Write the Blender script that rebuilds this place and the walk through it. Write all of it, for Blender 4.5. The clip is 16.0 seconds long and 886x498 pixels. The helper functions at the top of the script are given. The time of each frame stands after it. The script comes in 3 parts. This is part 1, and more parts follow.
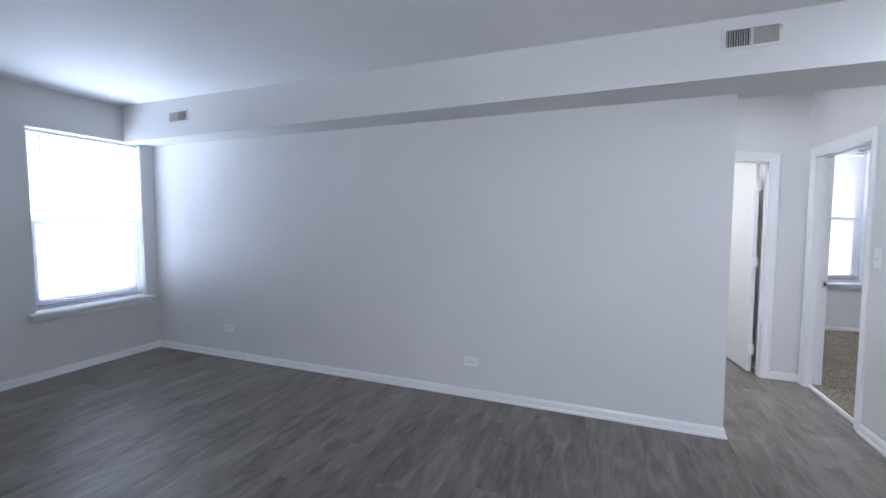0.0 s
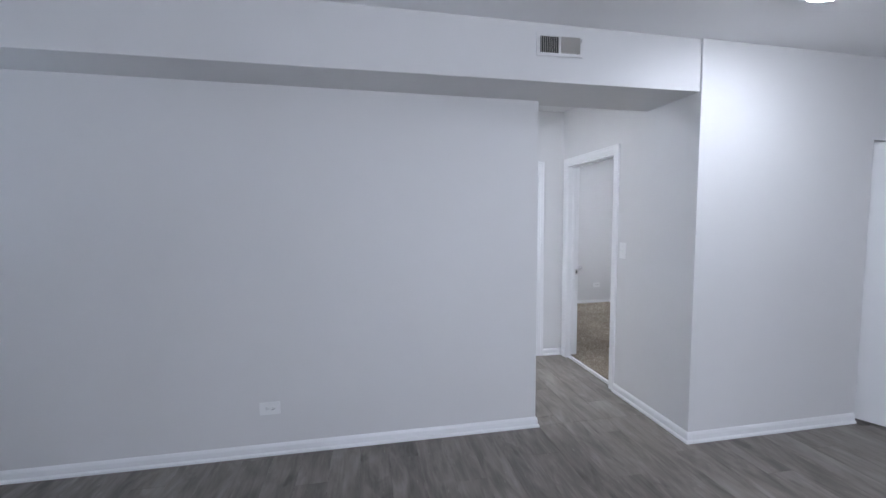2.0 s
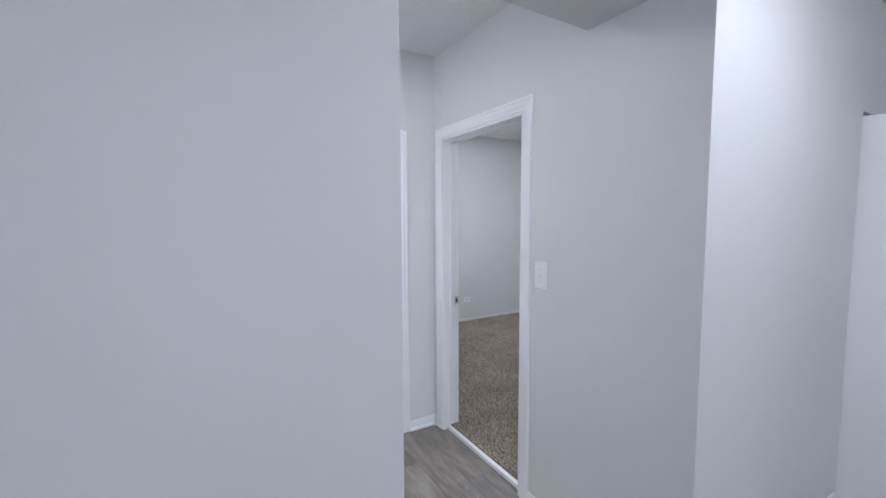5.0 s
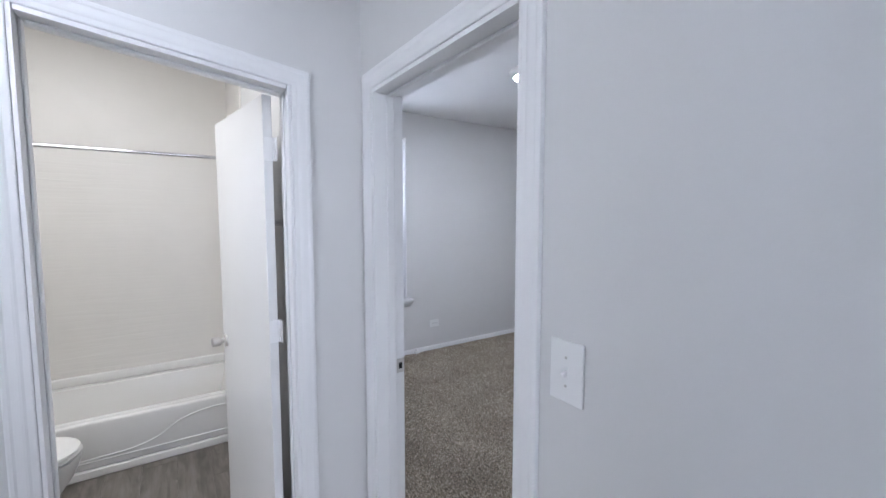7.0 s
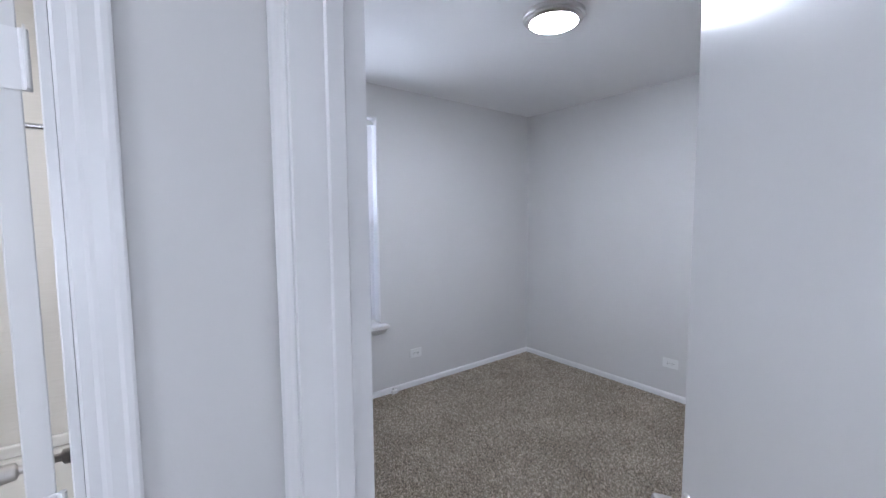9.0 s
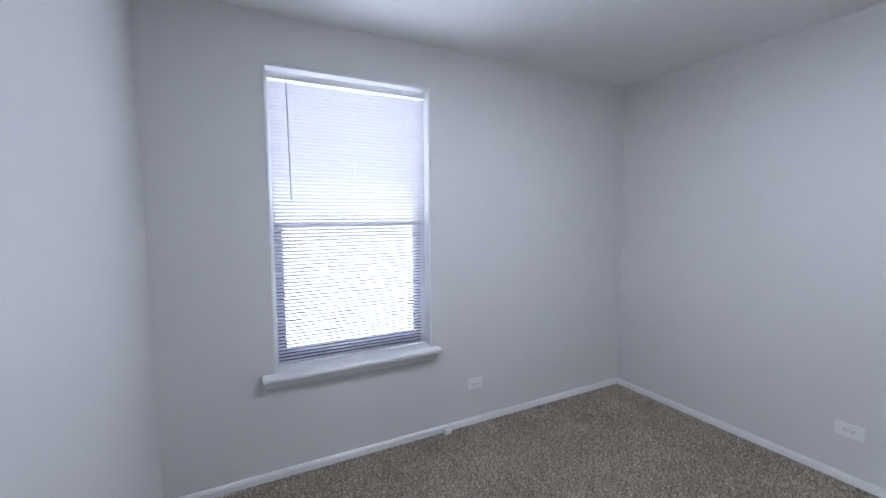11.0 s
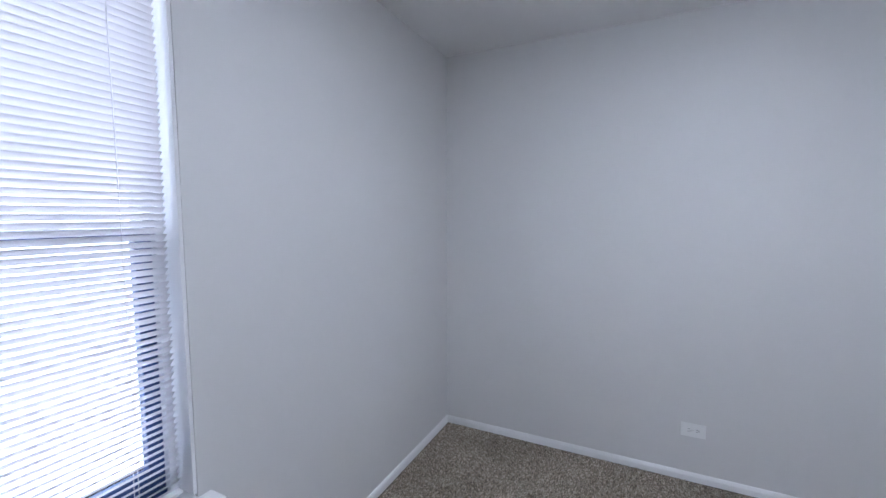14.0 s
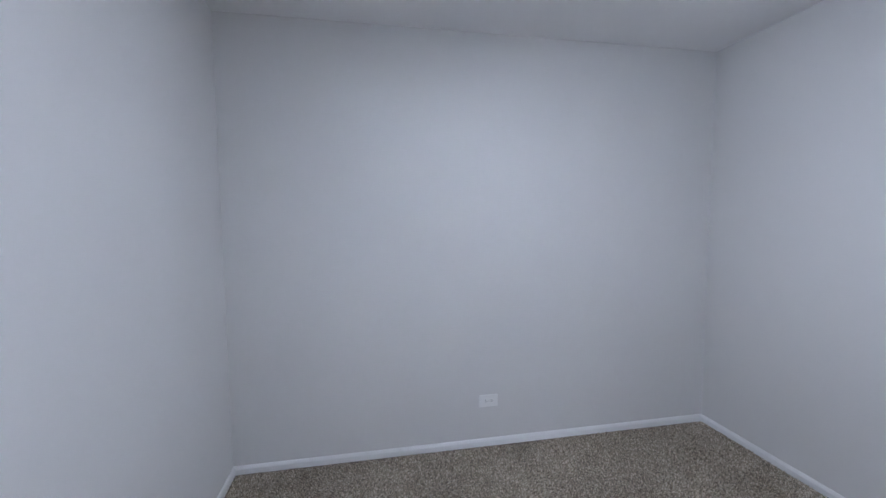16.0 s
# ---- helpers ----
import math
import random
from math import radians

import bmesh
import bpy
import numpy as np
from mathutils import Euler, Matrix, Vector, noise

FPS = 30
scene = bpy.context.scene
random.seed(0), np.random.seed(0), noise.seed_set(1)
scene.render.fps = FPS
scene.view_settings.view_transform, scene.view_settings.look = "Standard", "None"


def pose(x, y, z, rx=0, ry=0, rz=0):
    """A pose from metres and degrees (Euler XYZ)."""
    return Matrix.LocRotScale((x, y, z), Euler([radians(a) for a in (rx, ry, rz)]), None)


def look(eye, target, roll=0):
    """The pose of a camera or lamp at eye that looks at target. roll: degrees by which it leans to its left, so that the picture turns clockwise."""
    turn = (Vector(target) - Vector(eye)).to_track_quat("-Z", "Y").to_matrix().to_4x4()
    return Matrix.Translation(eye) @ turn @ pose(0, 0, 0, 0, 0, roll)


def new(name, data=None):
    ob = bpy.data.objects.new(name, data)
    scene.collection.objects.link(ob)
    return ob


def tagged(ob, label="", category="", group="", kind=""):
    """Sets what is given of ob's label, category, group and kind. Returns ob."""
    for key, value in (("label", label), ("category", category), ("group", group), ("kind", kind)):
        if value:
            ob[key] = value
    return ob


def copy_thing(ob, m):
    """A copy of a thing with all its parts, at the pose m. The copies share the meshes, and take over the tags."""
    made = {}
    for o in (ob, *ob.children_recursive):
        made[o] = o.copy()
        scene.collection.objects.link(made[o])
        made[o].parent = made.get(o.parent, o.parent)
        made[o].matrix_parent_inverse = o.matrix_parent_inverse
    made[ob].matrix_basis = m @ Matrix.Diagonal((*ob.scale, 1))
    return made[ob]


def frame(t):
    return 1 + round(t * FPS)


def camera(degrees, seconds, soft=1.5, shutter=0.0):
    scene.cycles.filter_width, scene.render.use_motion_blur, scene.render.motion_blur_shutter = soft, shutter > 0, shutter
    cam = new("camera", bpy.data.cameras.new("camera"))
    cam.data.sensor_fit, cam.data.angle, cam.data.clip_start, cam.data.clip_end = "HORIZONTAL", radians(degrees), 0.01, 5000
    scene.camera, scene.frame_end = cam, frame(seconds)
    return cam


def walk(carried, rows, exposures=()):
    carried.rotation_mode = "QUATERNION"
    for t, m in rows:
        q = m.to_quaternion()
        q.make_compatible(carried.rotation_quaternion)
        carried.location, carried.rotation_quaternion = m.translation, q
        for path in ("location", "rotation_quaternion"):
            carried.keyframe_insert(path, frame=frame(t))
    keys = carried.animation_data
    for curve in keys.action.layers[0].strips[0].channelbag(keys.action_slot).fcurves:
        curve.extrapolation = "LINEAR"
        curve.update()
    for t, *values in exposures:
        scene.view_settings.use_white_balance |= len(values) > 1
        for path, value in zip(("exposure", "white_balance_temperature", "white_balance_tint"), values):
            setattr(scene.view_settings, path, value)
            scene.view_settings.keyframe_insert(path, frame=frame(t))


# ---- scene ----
cam = camera(95.0, 16.0)
PATH = [
    (0, (-0.803, -3.191, 1.465), (-1.541, -1.336, 1.336), -0.1),
    (0.5, (-0.938, -3.099, 1.461), (-1.4, -1.158, 1.329), -0.3),
    (1, (-1.043, -2.975, 1.483), (-1.229, -0.989, 1.336), -0.3),
    (1.5, (-1.13, -2.834, 1.494), (-1.038, -0.842, 1.348), -0.4),
    (2, (-1.189, -2.66, 1.503), (-0.824, -0.7, 1.351), -0.4),
    (2.5, (-1.194, -2.441, 1.491), (-0.578, -0.543, 1.342), -0.5),
    (3, (-1.125, -2.164, 1.5), (-0.313, -0.343, 1.344), -0.5),
    (3.5, (-1.024, -1.882, 1.499), (-0.076, -0.128, 1.343), -0.6),
    (6, (-0.133, -0.621, 1.525), (0.899, 1.085, 1.367), -0.1),
    (6.5, (0.051, -0.389, 1.534), (1.114, 1.298, 1.374), 0.0),
    (7, (0.209, -0.192, 1.544), (1.319, 1.465, 1.389), -0.0),
    (7.5, (0.349, 0.026, 1.563), (1.517, 1.642, 1.405), -0.1),
    (8, (0.464, 0.237, 1.565), (1.663, 1.83, 1.408), -0.1),
    (8.5, (0.584, 0.45, 1.566), (1.788, 2.04, 1.412), -0.3),
    (9, (0.671, 0.644, 1.572), (1.887, 2.225, 1.414), -0.4),
    (11.5, (1.272, 1.371, 1.561), (2.157, 3.157, 1.395), -0.3),
    (12, (1.408, 1.54, 1.539), (2.352, 3.297, 1.388), -0.5),
    (12.5, (1.536, 1.707, 1.543), (2.642, 3.366, 1.392), -0.4),
    (13, (1.573, 1.916, 1.544), (2.909, 3.397, 1.386), -0.4),
    (13.5, (1.587, 2.169, 1.525), (3.166, 3.387, 1.362), 0.3),
    (14, (1.565, 2.425, 1.568), (3.354, 3.298, 1.400), -0.1),
    (14.5, (1.553, 2.592, 1.570), (3.471, 3.13, 1.404), -0.1),
    (15, (1.561, 2.728, 1.548), (3.544, 2.936, 1.385), -0.0),
    (15.5, (1.628, 2.82, 1.506), (3.62, 2.733, 1.358), -0.0),
    (16, (1.723, 2.887, 1.532), (3.682, 2.512, 1.378), -0.4),
]
walk(cam, [(t, look(eye, target, roll)) for t, eye, target, roll in PATH], [(0, 0.40, 5650, 13), (3.5, 0.36, 5700, 13), (6, 0.32, 5650, 13), (9, 0.3, 5600, 14), (12, 0.2, 5500, 14), (16, 0.22, 5450, 14)])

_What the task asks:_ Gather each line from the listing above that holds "None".

_Solution for this exercise:_
scene.view_settings.view_transform, scene.view_settings.look = "Standard", "None"
    return Matrix.LocRotScale((x, y, z), Euler([radians(a) for a in (rx, ry, rz)]), None)
def new(name, data=None):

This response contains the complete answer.